Wednesday, August 13, 2008

Georgia on My MInd

It is important to note that this particular Georgia is not a member of these United States. It is actually south of Russia and borders on Turkey and the Black Sea.

Georgia is one of the former Soviet states that broke away after the dissolution of the Soviet Union. Georgia is in the "hot zone." It is part of the larger theater of Iraq-Iran and figures heavily in the Petro world. The oil pipeline is speculated to be the real reason, and the involvement of the west in Iraq surely must be the other.

Georgia was one of our allies in Iraq, they had troops along the Iran-Iraq border. They obviously had an interest in keeping Iran from gaining in the Iraq conflict, but the Georgians have much larger problems at this point.

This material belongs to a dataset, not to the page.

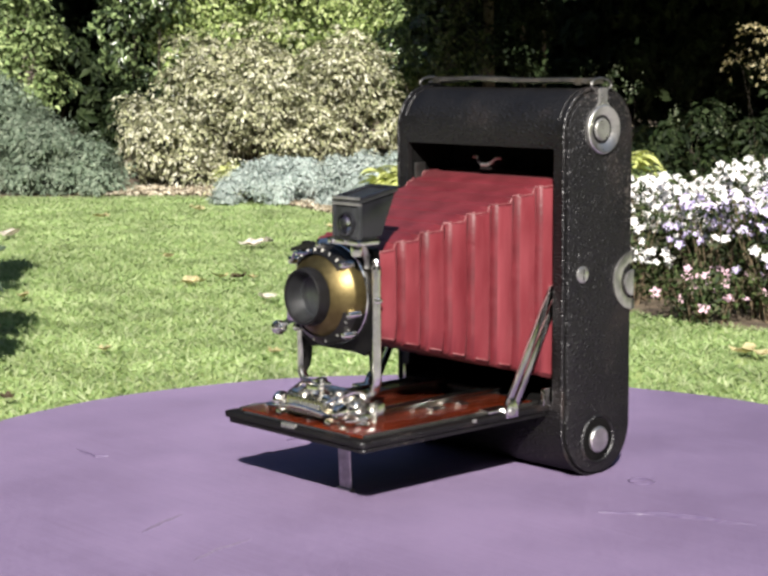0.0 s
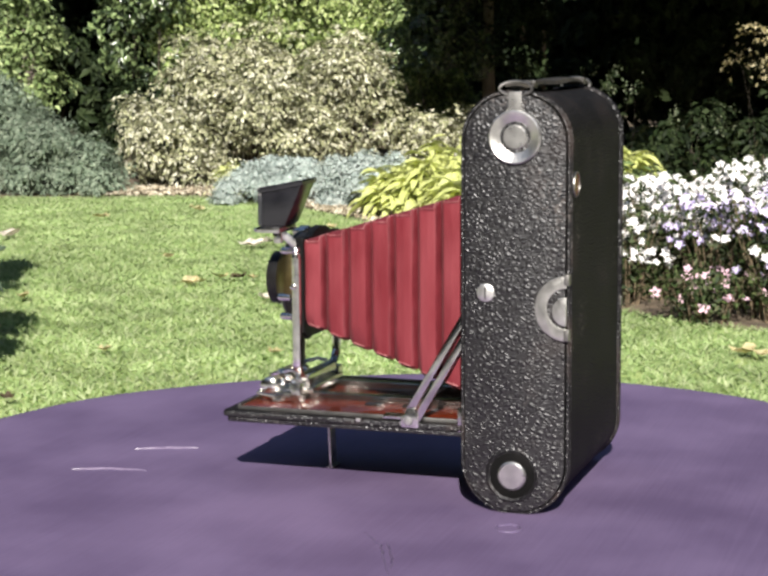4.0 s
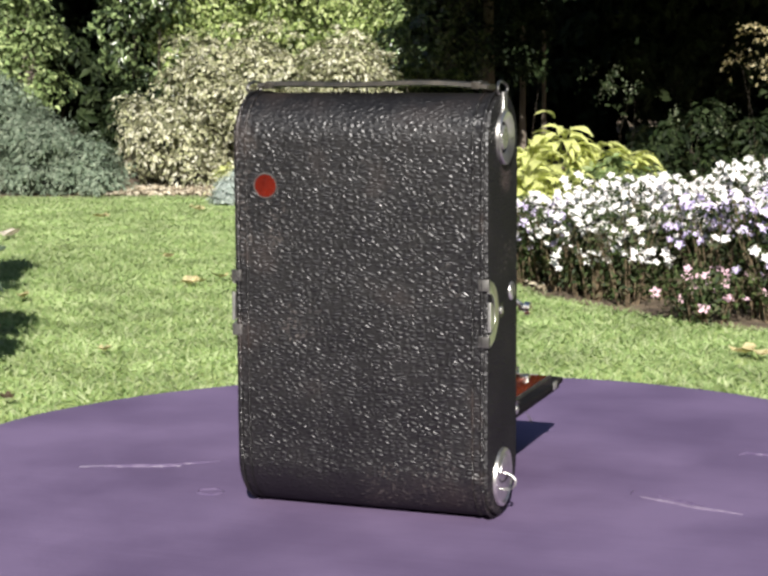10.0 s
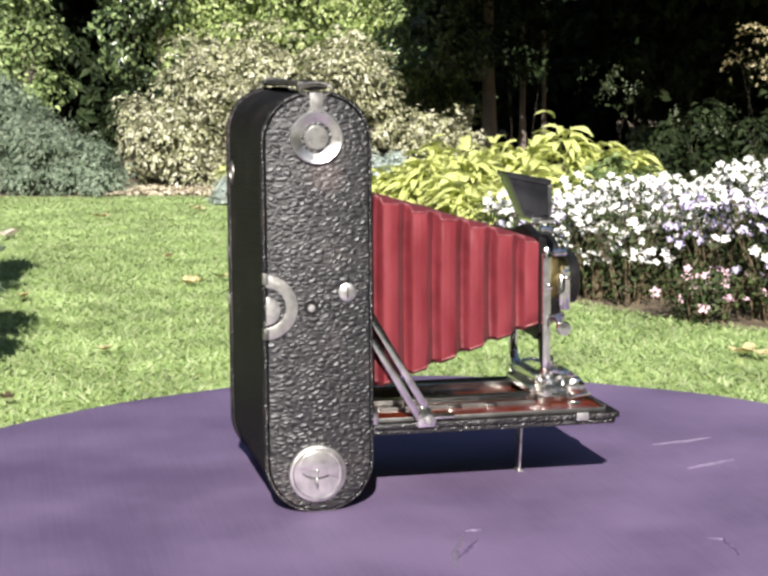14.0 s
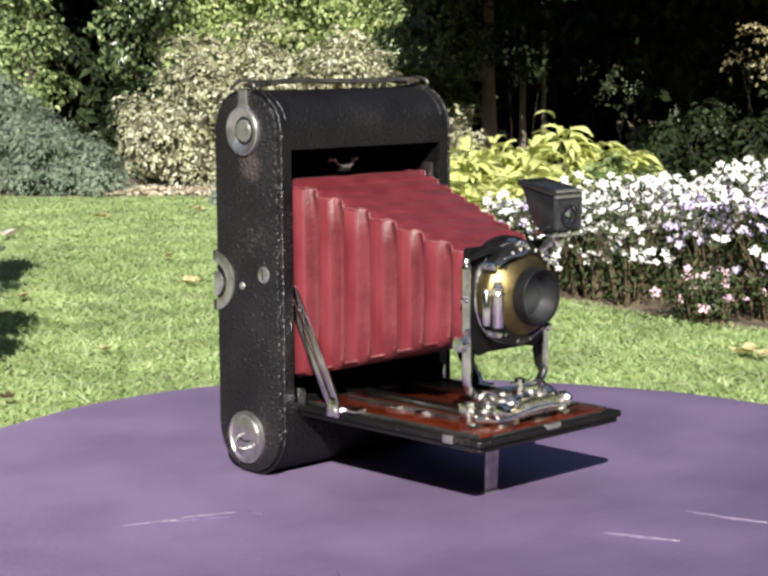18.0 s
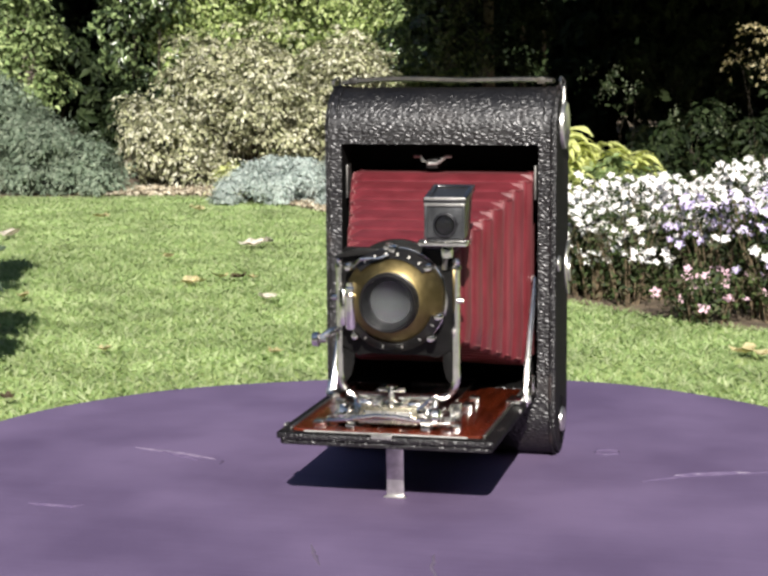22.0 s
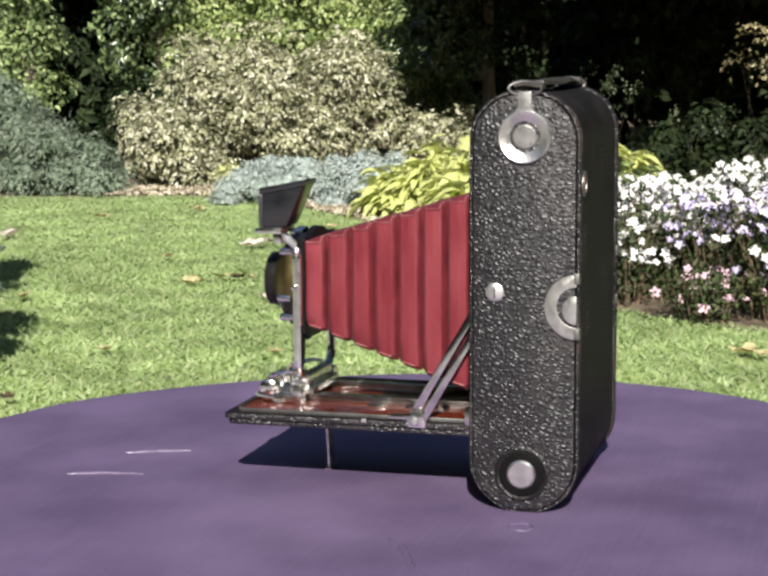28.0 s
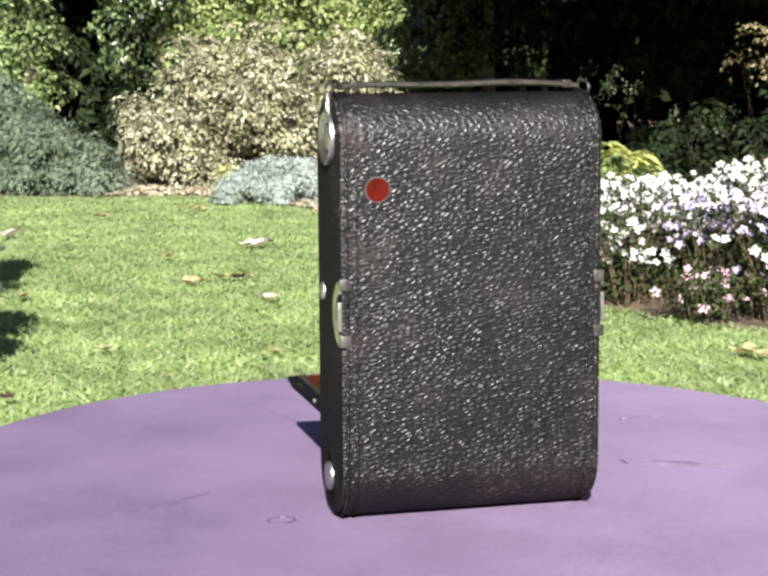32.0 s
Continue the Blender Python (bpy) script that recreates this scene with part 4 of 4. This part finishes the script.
def flower_border():
    """Tall white and mauve bedding flowers along the edge of the lawn."""
    r = np.random.default_rng(31)
    shapes = {"white": bloom_meshes("bloom", WHITE_PETAL, 1), "mauve": bloom_meshes("bloom", MAUVE_PETAL, 2), "pink": bloom_meshes("bloom", PINK_PETAL, 3)}
    for i in range(67):
        x = 0.36 + 1.60 * (i + r.uniform(0, 1)) / 58
        back = r.uniform(0.0, min(1.0, 0.22 + max(0.0, x - 0.40) / 0.65))
        if i >= 58:
            x, back = 0.98 + 0.10 * (i - 58) + r.uniform(-0.03, 0.03), 0.9
        y = float(bed_edge(x)) + 0.10 + back * (0.7 + 0.5 * max(0.0, x - 0.4))
        h = 0.325 + 0.11 * back + 0.10 * max(0.0, x - 0.5) + 0.20 * max(0.0, x - 1.12) + r.uniform(-0.04, 0.04)
        near = back < 0.35
        low_pink = abs(x - 1.03) < 0.05 and back < 0.6
        if low_pink:
            h, y = r.uniform(0.17, 0.24), float(bed_edge(x)) + r.uniform(0.04, 0.10)
        kind = "pink" if low_pink else "mauve" if abs(x - 1.17) < 0.06 and back < 0.6 else ("mauve" if r.random() < (0.12 if back < 0.45 else 0.02) else "white")
        thing = empty("flowering_plant", pose(x, y, GROUND), "leafy bedding plant topped with small %s flowers" % kind, "flower", "flowers along the border")
        n = 520
        d = r.normal(size=(n, 3))
        zz = (0.03 + 0.94 * r.random(n) ** 0.75) * h
        spread = 0.05 + 0.12 * (zz / h)
        p = np.stack([d[:, 0] * spread * 0.7, d[:, 1] * spread * 0.7, zz + 0.01], 1)
        leaf_mesh("leaves", p, d + np.array([0, -0.3, 0.6]), 0.030, 0.011, FLOWER_GREEN, thing, 0.2)
        for q in range(13):
            a = r.uniform(0, 6.28)
            e = (0.12 * math.cos(a), 0.12 * math.sin(a), h * r.uniform(0.6, 0.95))
            k = r.uniform(0.6, 1.0)
            part("stem", tubed([(0.04 * math.cos(a), 0.04 * math.sin(a), 0), (e[0] * 0.6, e[1] * 0.6, e[2] * 0.55), e], [0.0042 * k, 0.0032 * k, 0.0015], 4), DRY_STEM, thing)
        # blooms stand in loose heads at the top
        heads = [(0.16 * math.sqrt(r.random()), r.uniform(0, 6.28), r.random() ** 1.2) for q in range(11)]
        for q in range((54 if kind == "white" else 20 if kind == "pink" else 40) - (8 if near else 0)):
            rr, a, drop = heads[q % 11]
            c = Vector((rr * math.cos(a), rr * math.sin(a), h * (1.02 - (0.32 if not near else 0.50) * drop - 0.16 * rr / 0.17) + 0.02))
            c += Vector((r.normal() * 0.042, r.normal() * 0.036, r.normal() * 0.022))
            nrm = Vector((r.normal() * 0.45, -0.75 + r.normal() * 0.4, 0.8))
            ob = new("bloom", shapes[kind][int(r.integers(5))])
            ob.parent = thing
            ob.matrix_basis = Matrix.Translation(c) @ nrm.to_track_quat("Z", "Y").to_matrix().to_4x4() @ Matrix.Rotation(r.uniform(0, 6.28), 4, "Z") @ Matrix.Scale(r.uniform(0.015, 0.024), 4)


def golden_plants():
    """Clumps of broad arching yellow-green leaves."""
    r = np.random.default_rng(44)
    shapes = []
    for q in range(5):
        bm = bmesh.new()
        rows = []
        for i in range(6):
            f = i / 5
            w = 0.17 * math.sin(math.pi * min(1, 0.08 + 0.92 * f)) ** 0.8 * (1 - 0.25 * f) + 0.005
            x, z = f * (1 - 0.22 * f), 0.34 * f - 0.80 * f * f * (0.7 + 0.12 * q)
            rows.append([bm.verts.new((x, -w, z + 0.10 * w)), bm.verts.new((x, 0, z - 0.04)), bm.verts.new((x, w, z + 0.10 * w + 0.03 * r.normal()))])
        for a, b in zip(rows, rows[1:]):
            for k in (0, 1):
                bm.faces.new((a[k], a[k + 1], b[k + 1], b[k]))
        me = bpy.data.meshes.new("broad_leaf")
        for f in bm.faces:
            f.smooth = True
        bm.to_mesh(me)
        bm.free()
        me.materials.append(GOLDEN)
        shapes.append(me)
    for x, y, hx, h in ((-0.05, 9.9, 0.28, 0.30), (0.20, 10.0, 0.28, 0.42), (-0.16, 9.35, 0.26, 0.26), (0.06, 9.2, 0.28, 0.38), (0.26, 8.9, 0.26, 0.40), (0.42, 9.5, 0.28, 0.44), (0.64, 9.5, 0.28, 0.44), (0.86, 9.7, 0.30, 0.52), (1.08, 9.8, 0.28, 0.42), (1.28, 9.9, 0.24, 0.35), (0.58, 8.6, 0.24, 0.34), (0.78, 8.7, 0.24, 0.34), (0.26, 8.2, 0.22, 0.30), (0.44, 7.7, 0.22, 0.30)):
        thing = empty("golden_plant", pose(x, y, GROUND), "clump of broad arching yellow-green leaves", "plant")
        for i in range(135):
            a = r.uniform(0, 2 * math.pi)
            k = math.sqrt(r.random())
            z = h * (0.25 + 0.66 * (1 - k * k) + 0.09 * r.normal())
            ob = new("broad_leaf", shapes[int(r.integers(5))])
            ob.parent = thing
            ob.matrix_basis = pose(0.55 * hx * k * math.cos(a), 0.55 * hx * k * math.sin(a), max(0.05, z), r.uniform(-30, 30), r.uniform(-40, 22), math.degrees(a) + r.uniform(-35, 35)) @ Matrix.Scale(r.uniform(0.10, 0.23), 4)
        for i in range(6):
            a = r.uniform(0, 6.28)
            part("stem", tubed([(0, 0, 0), (0.05 * math.cos(a), 0.05 * math.sin(a), h * 0.4), (0.12 * math.cos(a), 0.12 * math.sin(a), h * 0.7)], [0.006, 0.005, 0.003], 4), TWIG, thing)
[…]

This is the worst case scenario playing out before our eyes. The conflict in Iraq is spreading to neighboring areas and we do not have the forces necessary to be a deterrent to other states who wish to impose their will on other states.

The deterrence of collective security has been one of the hallmarks of foreign relations since World War I.

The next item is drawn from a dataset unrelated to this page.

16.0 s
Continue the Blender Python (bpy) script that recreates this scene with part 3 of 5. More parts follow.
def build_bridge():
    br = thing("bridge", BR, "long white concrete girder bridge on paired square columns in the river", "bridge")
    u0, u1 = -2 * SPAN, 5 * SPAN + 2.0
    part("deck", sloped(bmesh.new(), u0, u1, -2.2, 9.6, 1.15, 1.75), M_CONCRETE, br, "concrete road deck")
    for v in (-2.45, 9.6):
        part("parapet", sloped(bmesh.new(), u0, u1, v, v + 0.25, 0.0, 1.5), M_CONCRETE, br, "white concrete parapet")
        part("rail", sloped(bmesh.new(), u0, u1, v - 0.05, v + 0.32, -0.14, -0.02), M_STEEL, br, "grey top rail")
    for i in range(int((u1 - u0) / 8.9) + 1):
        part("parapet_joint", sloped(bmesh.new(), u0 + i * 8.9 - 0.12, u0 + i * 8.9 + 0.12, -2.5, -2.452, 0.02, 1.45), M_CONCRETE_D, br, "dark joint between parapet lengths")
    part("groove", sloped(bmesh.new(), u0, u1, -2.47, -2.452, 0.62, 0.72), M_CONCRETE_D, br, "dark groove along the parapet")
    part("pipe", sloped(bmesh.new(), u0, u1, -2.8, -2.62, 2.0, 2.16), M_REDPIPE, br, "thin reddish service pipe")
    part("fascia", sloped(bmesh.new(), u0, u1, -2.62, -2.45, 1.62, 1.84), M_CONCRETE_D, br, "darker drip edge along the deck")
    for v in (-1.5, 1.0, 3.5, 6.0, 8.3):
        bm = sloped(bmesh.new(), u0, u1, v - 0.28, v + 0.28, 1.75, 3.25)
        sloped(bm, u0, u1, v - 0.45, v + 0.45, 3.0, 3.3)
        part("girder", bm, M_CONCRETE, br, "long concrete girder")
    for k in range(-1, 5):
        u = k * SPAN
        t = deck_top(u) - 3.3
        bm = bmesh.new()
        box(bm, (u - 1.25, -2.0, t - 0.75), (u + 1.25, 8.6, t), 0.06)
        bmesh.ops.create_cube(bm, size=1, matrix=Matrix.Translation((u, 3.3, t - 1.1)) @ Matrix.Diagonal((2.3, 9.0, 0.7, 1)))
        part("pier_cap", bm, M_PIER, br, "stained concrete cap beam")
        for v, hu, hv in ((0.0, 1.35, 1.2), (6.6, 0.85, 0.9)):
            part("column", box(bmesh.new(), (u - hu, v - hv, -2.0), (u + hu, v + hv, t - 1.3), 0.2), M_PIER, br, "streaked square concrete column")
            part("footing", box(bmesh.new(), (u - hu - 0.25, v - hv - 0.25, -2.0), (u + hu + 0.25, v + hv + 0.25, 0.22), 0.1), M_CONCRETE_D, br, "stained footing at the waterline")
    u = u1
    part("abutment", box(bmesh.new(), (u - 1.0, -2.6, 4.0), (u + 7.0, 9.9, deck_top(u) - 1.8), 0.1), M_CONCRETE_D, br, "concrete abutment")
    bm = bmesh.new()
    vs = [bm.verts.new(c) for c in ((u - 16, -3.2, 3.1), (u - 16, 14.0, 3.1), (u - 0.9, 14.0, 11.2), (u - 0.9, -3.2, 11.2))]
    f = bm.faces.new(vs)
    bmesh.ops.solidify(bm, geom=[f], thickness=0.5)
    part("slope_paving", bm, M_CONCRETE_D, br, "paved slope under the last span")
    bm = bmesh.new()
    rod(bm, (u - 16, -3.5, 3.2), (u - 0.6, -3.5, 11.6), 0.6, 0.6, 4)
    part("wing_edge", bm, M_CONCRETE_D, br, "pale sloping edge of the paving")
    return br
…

The basic concept of collective security is that when a state becomes aggressive to another state's sovereignty the other states will band together and attack the aggressor. This is what happened in Kuwait that precipitated the first Gulf War. Kuwait is a major oil port, much like Georgia. The Georgians are being accused by the Russians of depriving other ethnic minorities in South Ossetia of their rights?

Pot? This is the Kettle, you're black.

Are they serious? The Russians are using human rights violations as an excuse to invade. They don't even have a leg to stand on. They don't even have a bloody stump to stand on. They have a horrendous human rights record.

Aside from not having available military forces to deter Russia. Europe is dependent on Russian oil and gasoline. So they can't afford a conflict with Russia.

The new model for foreign security was supposed to "interdependence." While similar to the deterrence of collective security, interdependence simply states that the world is too depend on world trade to instigate conflict. However, some states are more dependent on others. Case in point, we need Russia a lot more than they need Georgia. So we can't enforce collective security and we do not have a credible deterrent against major producers of oil.

Trade and interdependence was supposed to save the post-Cold War world, in this case it appears to have hamstrung us terribly. What does this lesson teach China? That we are not a credible threat to them or Russia. Does that mean that other conflicts are going to start cropping up? Does this mean that countries such as South Korea and Japan can no longer count on American military might to act as that deterrent?

This is eerily similar to what has happened before. Things don't happen the same way twice. The world is far less stable than it was before the Iraq war, and in relative terms, other countries are stronger militarily because of our involvement in Iraq. This war has proved to be not only unnecessary and ill-conceived, it weakened us dramatically.

Although if there was a point to bring democracy not just to Iraq but to the whole of the Middle East, instability was bound to be a part of that change. On many levels, politics is conflict, and war is just another political process. We have been incredibly naive up to this point. It's time to start thinking ahead. If this conflict does spread we had better start watching the President very closely. This could be his excuse to not hold elections and to remain in office as the first American Emperor.

It is my truest and most sincere hope that this conflict subsides before it spreads further. There are too many states and parties with too much at stake, if the conflict spreads or even continues more and more people will become involved with the conflict.

1 comment:

PaperStreet said...

I thought Georgia was the capitol of the Confederacy? I thought we were still fighting the Civil War. You mean this whole time the invasion of Georgia wasn't a coup on racist America to rid this presidential election of racial bias.